Recipe for (Not F**ked Up) Tiramisu
Adapted from The Pioneer Woman Cooks

Ingredients

5 egg yolks
1/4 cup of sugar, plus 4 tablespoons
1 cup heavy whipping cream
1 pound mascarpone cheese, softened
2 cups espresso coffee
1 tablespoon vanilla
2 packages (14oz) Savoiardi or ladyfingers
Cocoa powder for dusting

Instructions

1. Put about an inch of water in a saucepan and bring to boil, place a mixing bowl in it large enough that the bottom will not touch the bottom of the pan (double-boiler). When the water starts to boil, take it down to a simmer.

2. Whisk the egg yolks and 1/4 cup of sugar until the mixture turns pale yellow (about a minute). Place the mixture in your double-boiler and stir continuously, scraping the sides, until it thickens (about 3-5 minutes). Refrigerate until cool.
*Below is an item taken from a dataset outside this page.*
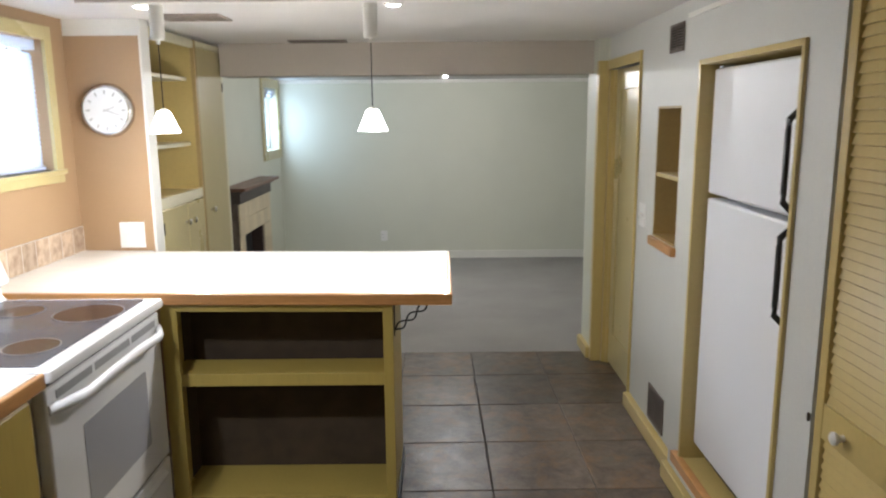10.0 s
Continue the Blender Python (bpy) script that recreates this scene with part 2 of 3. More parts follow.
def lathe(rows, seg=32, axis="z", at=(0, 0, 0)):
    """Turned shape from (radius, height) rows; closed where the radius is nothing."""
    bm = bmesh.new()
    rings = []
    for r, h in rows:
        ring = []
        for i in range(1 if r < 1e-6 else seg):
            a = 2 * math.pi * i / seg
            p = (r * math.cos(a), r * math.sin(a), h)
            p = {"z": p, "x": (p[2], p[0], p[1]), "y": (p[0], p[2], p[1])}[axis]
            ring.append(bm.verts.new(Vector(p) + Vector(at)))
        rings.append(ring)
    for a, b in zip(rings, rings[1:]):
        for i in range(seg):
            q = [a[i % len(a)], a[(i + 1) % len(a)], b[(i + 1) % len(b)], b[i % len(b)]]
            q = list(dict.fromkeys(q))
            if len(q) > 2:
                bm.faces.new(q)
    bmesh.ops.recalc_face_normals(bm, faces=bm.faces)
    return bm


def tube(points, radius, seg=8, flat=1.0):
    """A round bar that follows a line of points."""
    bm = bmesh.new()
    pts = [Vector(p) for p in points]
    rings = []
    for i, p in enumerate(pts):
        d = (pts[min(i + 1, len(pts) - 1)] - pts[max(i - 1, 0)]).normalized()
        u = d.cross(Vector((0, 0, 1)) if abs(d.z) < 0.9 else Vector((0, 1, 0))).normalized()
        w = d.cross(u)
        rings.append([bm.verts.new(p + radius * (math.cos(2 * math.pi * k / seg) * u + flat * math.sin(2 * math.pi * k / seg) * w)) for k in range(seg)])
    for a, b in zip(rings, rings[1:]):
        for k in range(seg):
            bm.faces.new((a[k], a[(k + 1) % seg], b[(k + 1) % seg], b[k]))
    bm.faces.new(rings[0][::-1])
    bm.faces.new(rings[-1])
    bmesh.ops.recalc_face_normals(bm, faces=bm.faces)
    return bm


def extrude_y(profile, y0, y1, bevel=0.0):
    """A closed (x, z) profile drawn out along y."""
    bm = bmesh.new()
    a = [bm.verts.new((x, y0, z)) for x, z in profile]
    b = [bm.verts.new((x, y1, z)) for x, z in profile]
    n = len(a)
    for i in range(n):
        bm.faces.new((a[i], a[(i + 1) % n], b[(i + 1) % n], b[i]))
    ends = [bm.faces.new(a[::-1]), bm.faces.new(b)]
    bmesh.ops.recalc_face_normals(bm, faces=bm.faces)
    if bevel:
        bmesh.ops.bevel(bm, geom=list({e for f in ends for e in f.edges}), offset=bevel, segments=2, affect="EDGES", profile=0.5)
    return bm


def finish(name, bm, mat, smooth=False):
    bmesh.ops.recalc_face_normals(bm, faces=bm.faces)
    me = bpy.data.meshes.new(name)
    bm.to_mesh(me)
    bm.free()
    me.materials.append(mat)
    if smooth:
        for p in me.polygons:
            p.use_smooth = True
        me.set_sharp_from_angle(angle=radians(40))
    return me


def part(name, bm, mat, parent, label="", smooth=False):
    ob = new(name, finish(name, bm, mat, smooth))
    ob.parent = parent
    return tagged(ob, label)


def thing(name, label, category, at=(0, 0, 0), group="", kind=""):
    ob = new(name)
    ob.location = at
    ob.empty_display_size = 0.1
    return tagged(ob, label, category, group, kind)


def solid(name, bm, mat, label, category, kind="", smooth=False, group=""):
    return tagged(new(name, finish(name, bm, mat, smooth)), label, category, group, kind)


def structure(name, bm, mat, label="", category=""):
    return solid(name, bm, mat, label or name.replace("_", " "), category or name.split("_")[0], "structure")


# ---------------------------------------------------------------- setting
W, E, N, NOOK, END = -1.213, 1.535, 8.50, 3.772, 4.945   # kitchen walls, far wall, partition, end of the kitchen
LW = -1.285                                              # living room's window wall
NEAR = 1.513                                             # wall beside the closet
PROUD = 1.497                                            # wall section round the fridge
TOP = 2.01
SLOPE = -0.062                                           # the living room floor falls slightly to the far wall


def wall_x(x0, x1, y0, y1, z0, z1, holes):
    """One closed mesh: a wall that runs along y, with its holes (y0, y1, z0, z1) cut through."""
    ys = sorted({y0, y1, *(v for q in holes for v in q[:2])})
    zs = sorted({z0, z1, *(v for q in holes for v in q[2:])})
    ny, nz = len(ys) - 1, len(zs) - 1

    def full(i, k):
        if not (0 <= i < ny and 0 <= k < nz):
            return False
        y, z = (ys[i] + ys[i + 1]) / 2, (zs[k] + zs[k + 1]) / 2
        return not any(a < y < b and c < z < d for a, b, c, d in holes)

    bm = bmesh.new()
    corner = functools.lru_cache(None)(lambda x, i, k: bm.verts.new((x, ys[i], zs[k])))
    for i in range(ny):
        for k in range(nz):
            if full(i, k):
                for x in (x0, x1):
                    bm.faces.new((corner(x, i, k), corner(x, i + 1, k), corner(x, i + 1, k + 1), corner(x, i, k + 1)))
                for di, dk, a, b in ((-1, 0, (i, k), (i, k + 1)), (1, 0, (i + 1, k), (i + 1, k + 1)), (0, -1, (i, k), (i + 1, k)), (0, 1, (i, k + 1), (i + 1, k + 1))):
                    if not full(i + di, k + dk):
                        bm.faces.new((corner(x0, *a), corner(x1, *a), corner(x1, *b), corner(x0, *b)))
    return bm


structure("wall_west_kitchen", wall_x(W - 0.16, W, -1.7, NOOK, 0, TOP, [(2.862, 3.578, 1.337, 1.90)]), BROWN_WALL, "tan painted kitchen wall with a window", "wall")
structure("wall_partition", boxes((W, -0.868, NOOK, NOOK + 0.095, 0, 1.935)), BROWN_WALL, "short tan painted partition wall at the counter's end", "wall")
structure("partition_head", boxes((W, -0.858, NOOK, NOOK + 0.095, 1.935, TOP)), WHITE, "white trim above the tan partition", "trim")
structure("partition_end", boxes((-0.868, -0.856, NOOK - 0.003, NOOK + 0.098, 0, TOP), bevel=0.003), WHITE, "white post trim at the partition's end", "trim")
structure("wall_west_living", wall_x(LW - 0.16, LW, 5.04, N, -0.15, TOP, [(5.47, 6.05, 1.235, 1.86), (7.795, 8.39, 1.21, 1.86)]), GREEN_WALL, "pale sage living room wall with two small windows", "wall")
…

3. Place mascarpone in a bowl and stir until soft and smooth, let sit until room temperature. In a mixing bowl, use an electric mixer to whip the cream and 4 tablespoons of sugar until slightly stiff (when the shapes in the cream from the beaters stay put). Gently fold in mascarpone and egg mixture until combined. Put in fridge for about an hour.

4. Add the vanilla to your brewed espresso. Arrange a layer of ladyfingers in your pan (9x13 or 11x11, or something like it). Spoon at least one teaspoon of espresso over each cookie. Spread a third of the mascarpone mixture on top and sprinkle with cocoa. Repeat twice more.

5. Cover and refrigerate for a few hours before serving, to allow the cookies to soften.


Enjoy your lovely tiramisu! Apologies to Miss Drummond, her recipe is great and it's not her fault I completely ruined it on the first go. Special thanks to my family for insisting it tasted fine as I cried in shame.